Sandra Bullock, bela e contraditória

        Cannes – Monica Bellucci assolou sexta-feira a croisette, mesmo que o filme dela, em vez de Irreversível, devesse chamar-se Irresponsável. Sábado, a garota da porta ao lado desembarcou aqui com sua sexualidade mais comedida. Sandra Bullock brilhou duplamente. Às 15 horas, participou da coletiva do filme Murder By Numbers, um thriller realizado pelo franco-iraniano Barbet Schroeder, no qual ela faz uma policial que investiga o assassinato de uma garota e descobre que o crime pode ter sido cometido por dois amigos jovens.

        Às 16h30, com outro vestido, outro penteado e em outro local, Sandra participou de outra coletiva, dessa vez ao lado de Hugh Grant, seu parceiro na comédia romântica Two Weeks Notice. Nessa última, o charmoso Grant, ídolo das platéias femininas, faz um milionário meio entediado da vida, e Sandra é a mulher que toma conta dele, sem ter direito a expressar que também o ama (exceto na última cena, claro).

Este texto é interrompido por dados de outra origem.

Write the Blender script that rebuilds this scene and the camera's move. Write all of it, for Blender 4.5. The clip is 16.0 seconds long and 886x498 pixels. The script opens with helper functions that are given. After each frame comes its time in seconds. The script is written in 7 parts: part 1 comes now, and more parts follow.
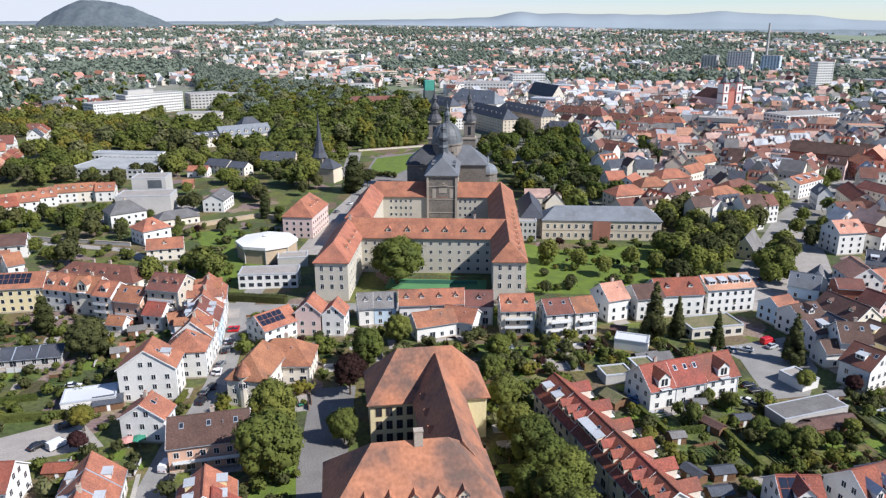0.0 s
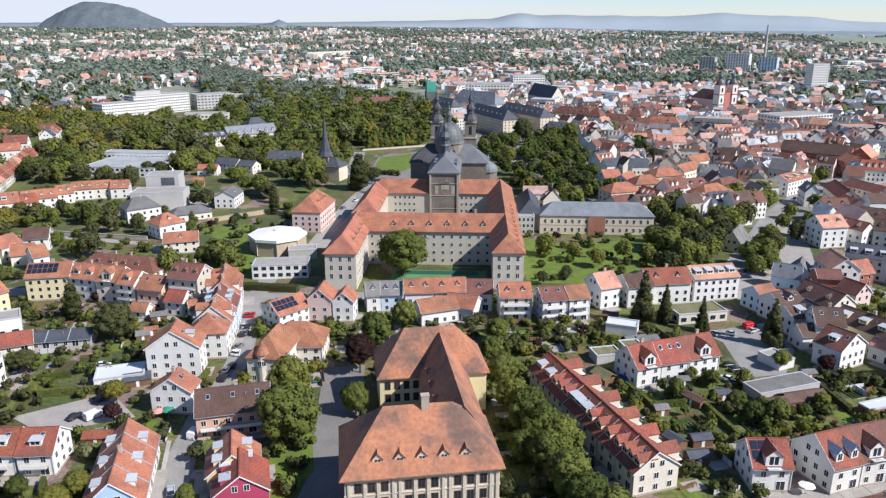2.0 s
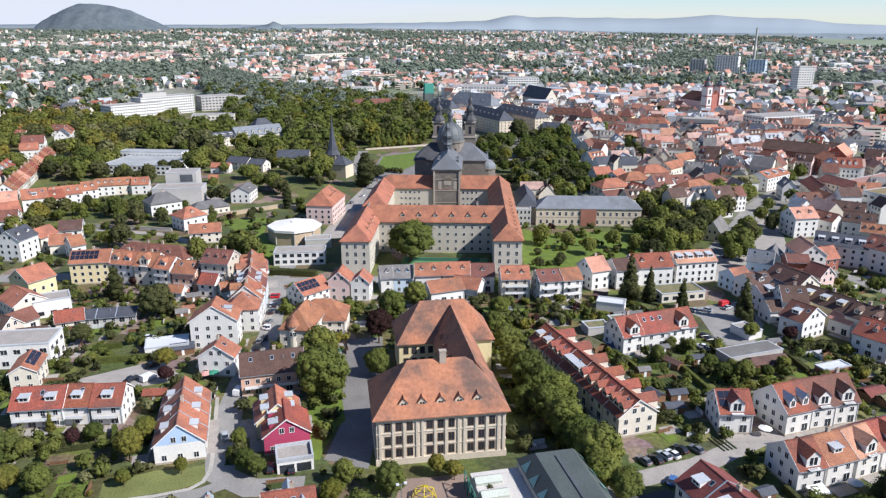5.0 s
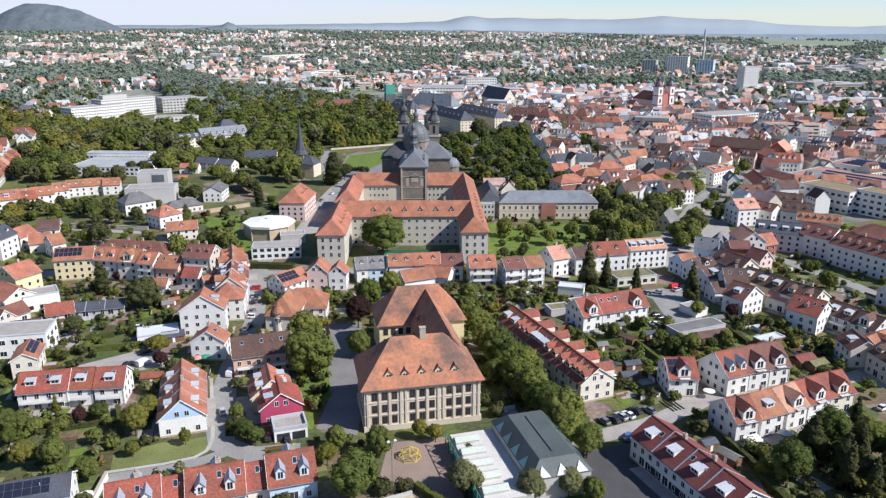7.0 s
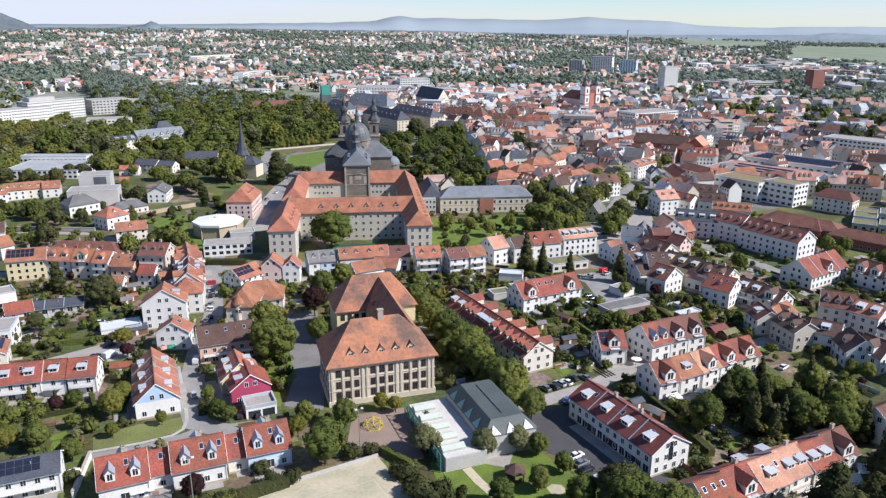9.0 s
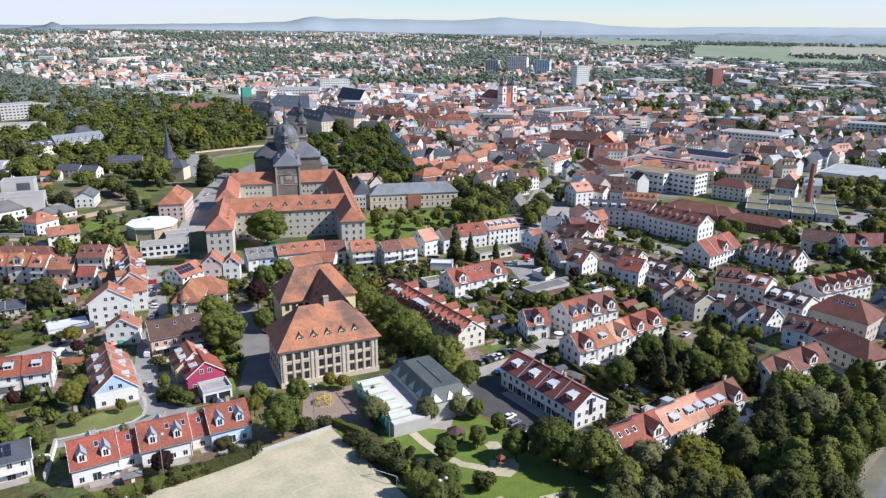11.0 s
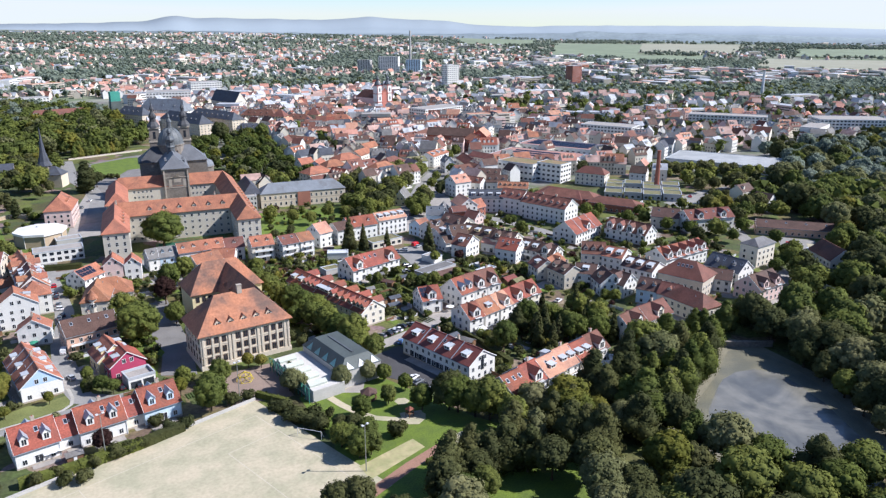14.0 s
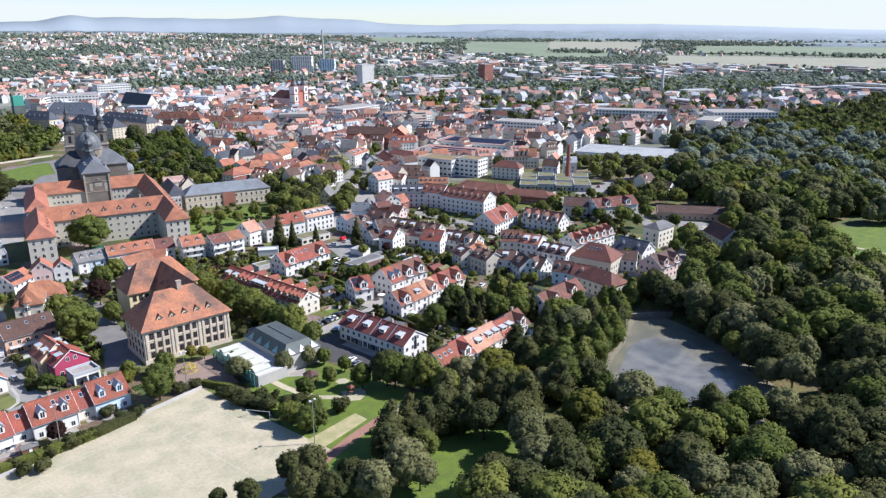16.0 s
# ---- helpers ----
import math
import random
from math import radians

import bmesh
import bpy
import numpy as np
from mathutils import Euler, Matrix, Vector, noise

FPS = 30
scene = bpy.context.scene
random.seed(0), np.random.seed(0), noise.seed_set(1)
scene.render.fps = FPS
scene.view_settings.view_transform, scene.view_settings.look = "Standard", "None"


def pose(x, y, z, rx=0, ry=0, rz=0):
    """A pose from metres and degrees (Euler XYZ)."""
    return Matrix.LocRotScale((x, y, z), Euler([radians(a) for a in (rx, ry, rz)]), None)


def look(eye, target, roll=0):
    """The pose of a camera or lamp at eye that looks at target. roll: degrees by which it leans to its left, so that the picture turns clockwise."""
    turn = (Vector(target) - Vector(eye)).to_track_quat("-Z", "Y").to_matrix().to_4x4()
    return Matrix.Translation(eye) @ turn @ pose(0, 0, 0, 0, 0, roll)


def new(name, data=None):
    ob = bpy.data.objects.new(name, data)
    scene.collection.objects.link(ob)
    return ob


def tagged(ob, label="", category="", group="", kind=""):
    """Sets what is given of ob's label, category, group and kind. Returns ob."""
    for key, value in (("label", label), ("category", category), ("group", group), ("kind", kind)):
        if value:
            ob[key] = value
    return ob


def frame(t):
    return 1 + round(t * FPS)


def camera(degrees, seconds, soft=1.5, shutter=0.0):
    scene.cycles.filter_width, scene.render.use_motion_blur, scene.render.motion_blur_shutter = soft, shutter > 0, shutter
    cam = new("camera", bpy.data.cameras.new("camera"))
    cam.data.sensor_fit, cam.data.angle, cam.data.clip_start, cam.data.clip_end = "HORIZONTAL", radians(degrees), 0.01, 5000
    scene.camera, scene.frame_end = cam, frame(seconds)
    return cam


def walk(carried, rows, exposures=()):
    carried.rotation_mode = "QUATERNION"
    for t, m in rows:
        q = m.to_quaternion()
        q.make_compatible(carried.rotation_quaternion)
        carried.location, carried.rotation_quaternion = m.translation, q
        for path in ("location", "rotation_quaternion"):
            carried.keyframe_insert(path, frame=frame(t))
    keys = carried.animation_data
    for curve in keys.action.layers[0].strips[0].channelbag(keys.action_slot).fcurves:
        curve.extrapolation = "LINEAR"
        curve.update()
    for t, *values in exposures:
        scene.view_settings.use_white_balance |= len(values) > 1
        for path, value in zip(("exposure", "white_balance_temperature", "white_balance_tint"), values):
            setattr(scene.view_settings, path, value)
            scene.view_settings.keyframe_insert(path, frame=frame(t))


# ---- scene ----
cam = camera(62.70, 16.0, soft=1.3)
# seconds, place, yaw, pitch, roll
ROWS = [
    (0.0, -0.00, -0.01, 95.00, -0.000, -17.184, -0.047),
    (0.5, 0.04, -3.77, 95.26, 0.035, -17.143, -0.040),
    (1.0, -0.06, -7.67, 95.54, 0.051, -17.122, -0.044),
    (1.5, -0.32, -11.77, 95.90, 0.067, -17.104, -0.041),
    (2.0, -0.71, -16.08, 96.31, 0.056, -17.092, -0.029),
    (2.5, -1.25, -20.50, 96.76, 0.033, -17.071, -0.014),
    (3.0, -1.90, -25.03, 97.19, 0.028, -17.054, 0.002),
    (5.5, -6.83, -48.72, 99.59, -0.922, -16.977, 0.000),
    (6.0, -8.01, -53.48, 100.07, -1.741, -16.972, -0.002),
    (6.5, -9.43, -58.27, 100.57, -2.637, -16.963, 0.011),
    (7.0, -10.96, -62.94, 101.07, -3.802, -16.958, 0.046),
    (7.5, -12.56, -67.60, 101.65, -4.901, -16.964, 0.101),
    (8.0, -14.25, -72.31, 102.28, -6.131, -16.971, 0.152),
    (8.5, -16.09, -77.05, 102.88, -7.668, -16.977, 0.192),
    (9.0, -18.05, -81.76, 103.43, -9.190, -16.977, 0.208),
    (11.5, -28.85, -105.18, 106.44, -17.218, -16.969, 0.140),
    (12.0, -31.32, -109.54, 107.05, -18.892, -16.990, 0.119),
    (12.5, -33.85, -113.70, 107.65, -20.498, -17.009, 0.105),
    (13.0, -36.52, -117.86, 108.24, -22.162, -17.023, 0.076),
    (13.5, -39.32, -121.98, 108.79, -23.811, -17.035, 0.035),
    (14.0, -42.26, -126.05, 109.38, -25.474, -17.043, -0.001),
    (14.5, -45.26, -130.04, 109.97, -27.154, -17.065, -0.034),
    (15.0, -48.34, -133.91, 110.53, -28.827, -17.100, -0.074),
    (15.5, -51.43, -137.65, 111.12, -30.510, -17.135, -0.123),
    (16.0, -54.61, -141.28, 111.75, -32.131, -17.168, -0.171),
]
walk(cam, [(t, pose(x, y, z, 90 + pitch, 0, yaw) @ pose(0, 0, 0, 0, 0, roll)) for t, x, y, z, yaw, pitch, roll in ROWS], [(0.0, 0.50, 6050, 13), (9.0, 0.50, 6000, 13), (16.0, 0.69, 5850, 14)])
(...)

        Sandra é uma gracinha, mas disse aqui coisas muito contraditórias. Falando sobre o policial de Schroeder, disse que era um prazer trabalhar em filmes cujas personagens não eram talhadas para os atores e nas quais, pelo contrário, os atores é que tinham de encontrar o tom certo para servir às figuras que interpretam na tela. Tudo isso ela afirma ter encontrado no filme que segue a trilha do velho festim diabólico, de Alfred Hitchcock, que tratou pioneiramente da dupla de amigos que tenta cometer o crime perfeito. Na segunda coletiva, disse exatamente o contrário: que era um prazer trabalhar num filme escrito especialmente para ela e que ainda por cima lhe pedia dividir a cena com Grant.

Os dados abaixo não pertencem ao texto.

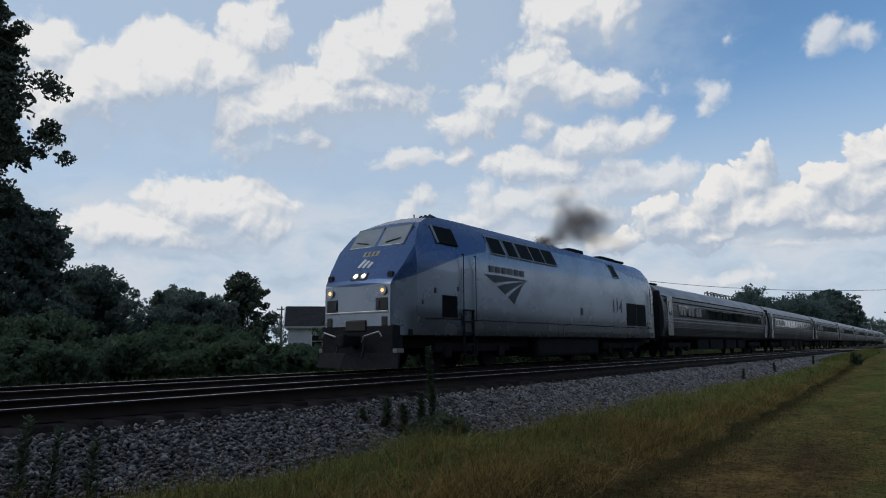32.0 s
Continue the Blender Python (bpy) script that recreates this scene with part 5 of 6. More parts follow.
# grey of the reflected sky put into the pane's own colour
WINDSHIELD = surface("sky_painted_windshield", (0.19, 0.21, 0.22), (0.13, 0.15, 0.16), rough=0.12, local=True, spec=1.0, scale=1.2, fine=6, grain=0.08)
STRIPE = surface("dull_silver_stripe", (0.34, 0.35, 0.37), (0.26, 0.27, 0.29), rough=0.5, local=True)
WIN_BLIND = surface("window_blind", (0.30, 0.29, 0.27), rough=0.7, local=True)


def half_width(z):
    return 1.52 if z < 2.8 else 1.52 - 0.23 * (z - 2.8) ** 2


def loft(stations, levels):
    """Skin over stations (y, floor, roof, width share): side points by level, closed round, capped at both ends."""
    bm = B()
    rings = []
    for y, lo, hi, c in stations:
        fold = min(2.8, hi - 0.06)
        zs = [lo + (fold - lo) * k for k in levels] + [fold + (hi - fold) * k for k in (0.18, 0.36, 0.54, 0.72, 0.88, 1.0)]
        up = [(half_width(q) * c, q) for q in zs]
        crown = [(up[-1][0] * 0.55, hi + 0.05), (0.0, hi + 0.07)]
        pts = up + crown + [(-x, z) for x, z in reversed(up + crown[:1])]
        rings.append([bm.verts.new((x, y, z)) for x, z in pts])
    n = len(rings[0])
    for a, b in zip(rings, rings[1:]):
        for i in range(n):
            j = (i + 1) % n
            bm.faces.new((a[i], b[i], b[j], a[j]))
    bm.faces.new(rings[0]), bm.faces.new(rings[-1][::-1])
    bmesh.ops.recalc_face_normals(bm, faces=bm.faces)
    return bm


def bogie(parent, y, base, wheel_r):
    """A two-axle truck: side frames, springs, and wheelsets. Returns the wheelsets."""
    t = part("bogie", box(B(), 0, y, 0.66, 2.1, 0.5, 0.22, 0.04), UNDER, parent)
    for s in (-1, 1):
        part("side_frame", box(B(), s * 1.18, y, 0.62, 0.16, base + 1.2, 0.26, 0.05), UNDER, t)
    wheels = []
    for s in (-1, 1):
        bm = B()
        for sx in (-0.76, 0.76):
            rod(bm, (sx - 0.06, 0, 0), (sx + 0.06, 0, 0), wheel_r, None, 24)
            rod(bm, (sx - 0.10 * np.sign(sx), 0, 0), (sx - 0.06 * np.sign(sx), 0, 0), wheel_r + 0.03, None, 24)
        rod(bm, (-1.1, 0, 0), (1.1, 0, 0), 0.08, None, 10)
        box(bm, 0.83, wheel_r * 0.5, 0, 0.02, 0.08, 0.08)
        w = part("wheelset", bm, UNDER, t, "dark steel wheelset", m=Matrix.Translation((0, y + s * base / 2, wheel_r)))
        wheels.append(w)
        for sx in (-1.2, 1.2):
            part("axle_box", box(B(), sx, y + s * base / 2, wheel_r, 0.24, 0.36, 0.34, 0.04), UNDER, t)
    for sx in (-1.2, 1.2):
        part("spring", rod(B(), (sx, y, 0.35), (sx, y, 0.85), 0.13, None, 12), UNDER, t)
    return wheels


def slope_pose(yn, z, x=0.0, deg=54.5):
    return Matrix.Translation((x, NOSE + yn, z)) @ Matrix.Rotation(radians(deg), 4, "X")


def side_pose(yn, z, out=0.0):
    """On the slanted upper side facing +x."""
    return Matrix.Translation((half_width(z) + out, NOSE + yn, z)) @ Matrix.Rotation(radians(-26.6 if z > 3.2 else 0), 4, "Y")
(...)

        Ele acrescentou que há tempos ambos procuravam um projeto comum. ?Só apareciam roteiros da pior qualidade; finalmente, encontramos um material no qual valia a pena investir.? Todo mundo queria saber se Sandra vai mesmo ser mãe, como a imprensa norte-americana andou divulgando. Ela disse que não entende o porquê dessa obsessão com a maternidade. Antigamente, as mulheres não tinham outro papel social que não o de reprodutoras e donas do lar. Hoje, uma mulher pode levar uma carreira e sentir-se perfeitamente realizada sem a necessidade de ter filhos.

        É o que está acontecendo com ela. Não exclui a possibilidade de que, no futuro, venha a ser mãe. Mas, por enquanto, a prioridade é a carreira. A coletiva de Two Weeks Notice foi um show de cinismo da atriz e do seu leading boy. Todo o tempo houve um subtexto e esse era quase sempre o sexo, encarado na perspectiva de um cara como Grant, que no passado andou se envolvendo naquele escândalo com Divine Brown. Ele disse que era bom Sandra fazer um filme como policial durona e, logo em seguida, uma comédia romântica. ?Essa mudança serve à sua imagem?, disse a Sandra. Ela não se fez de rogada: ?Olha só quem está tentando cuidar da imagem; não diria que a sua é das melhores, Hugh.?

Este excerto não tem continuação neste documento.